The appeal was upheld with the court setting aside the decisions of the CMA and the High Court. The appellants were granted leave to institute proceedings against the respondent before the CMA de novo (afresh) so as to determine their rights. Each party was ordered to bear their own costs.
The respondent’s employment with the appellant was terminated following an e-mail he had sent to his immediate supervisor expressing indignation at the way the latter had reprimanded him in the workplace. A disciplinary committee found him guilty of misconduct and dishonesty which formed the basis of the dismissal.
The respondent challenged the decision at the Commission for Mediation and Arbitration (CMA) where he sought reinstatement because he alleged that he was unfairly terminated and that the disciplinary proceedings were improperly conducted. The CMA found against him on both counts.
Successfully applying for revision before the High Court, the presiding judge ordered his reinstatement after finding that, although the disciplinary proceedings had been conducted in accordance the Employment and Labour Relations Code of Good Practice, the arbitrator had erred in arriving at a finding of insubordination. This was because the words used in the e-mail, given the circumstances of the case, were justifiable and thus not offensive. Moreover, the learned judge expressed a view about the authenticity of the e-mail.
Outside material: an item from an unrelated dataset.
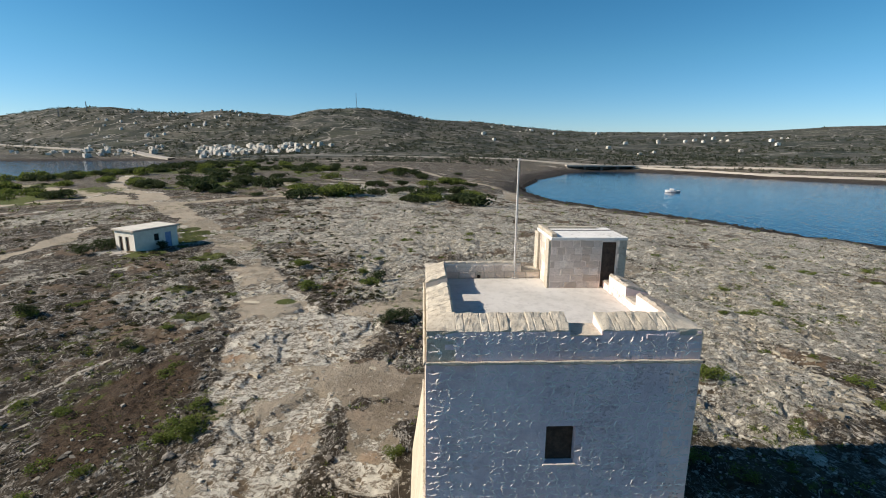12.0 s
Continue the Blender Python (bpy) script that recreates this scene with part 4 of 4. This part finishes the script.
plant(lows, [(float(u), float(v), 0.7 + 0.006 * math.hypot(u, v)) for u, v in zip(sx[ok], sy[ok])][:110], 0.35, 5)
DARK = "dark evergreen shrub with dense small leaves"
darks = [shrub(1.0, 0.8, 1150, 0.06, 30 + k, M_LEAF_DARK, DARK, "dark shrubs near the tower") for k in range(3)]
plant(darks, [(22.6, 5.7, 1.4), (21.6, 7.0, 1.2), (23.6, 6.8, 1.1), (15.5, -0.2, 1.1), (14.6, -1.2, 1), (19.5, -1.4, 1.2), (-21.6, 14.3, 0.6), (-20.3, 5.8, 0.5), (24.7, 38.6, 1.3), (-34, 16.8, 1.2), (-33, 18.5, 1.3), (-31.5, 20, 1.2), (-36, 11, 1.2),
              (-35, 9.5, 1.2), (-38, 9, 1.1), (-33.2, 15.4, 0.8), (53.6, 41.6, 1.3), (52.5, 49.6, 1.6), (50.5, 50.8, 1.5), (54.4, 49.2, 1.4), (12.3, -12.5, 1.2), (40, 29.6, 1.2), (43.3, 27.9), (36, 8.9, 1.3), (17.5, 25.6, 0.8)])
x, y = spread(4600, 24, 150, -60, 75)
z, cov, d = survey(x, y)
keep = (cov["bare"] < 0.2) & (d > 8) & (nrng.random(len(x)) < smooth(fbm(x, y, 0.05, 3, 88), 0.46, 0.62) + 0.8 * smooth(d, 14, 24) * (1 - smooth(d, 34, 52)))
x, y, z = x[keep], y[keep], z[keep]
stuff("heath_cushions", tuft_mesh("heath_cushions", x, y, z, nrng.uniform(0.16, 0.36, len(x)) * (0.8 + 0.009 * np.hypot(x, y)), 90, 0.6, 0.15), M_OLIVE, "low rounded dark heath cushions on stony ground", "scrub")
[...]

These findings of the trial judge formed the basis of this appeal, which was upheld. The appellate court noted that the court below had raised two issues of its own volition, in coming to its decision, without affording the parties an opportunity to be heard thereon. Although judges are generally compelled to decide matters based on the issues on record, questions raised suo motu are permissible where they are placed on record so as to give the parties a chance to address them. The High Court’s failure to do so resulted in a procedural irregularity which consequently vitiated its ruling.
The appellate court therefore quashed and set aside the judgment of the court a quo before remitting the record thereto for determination by another judge.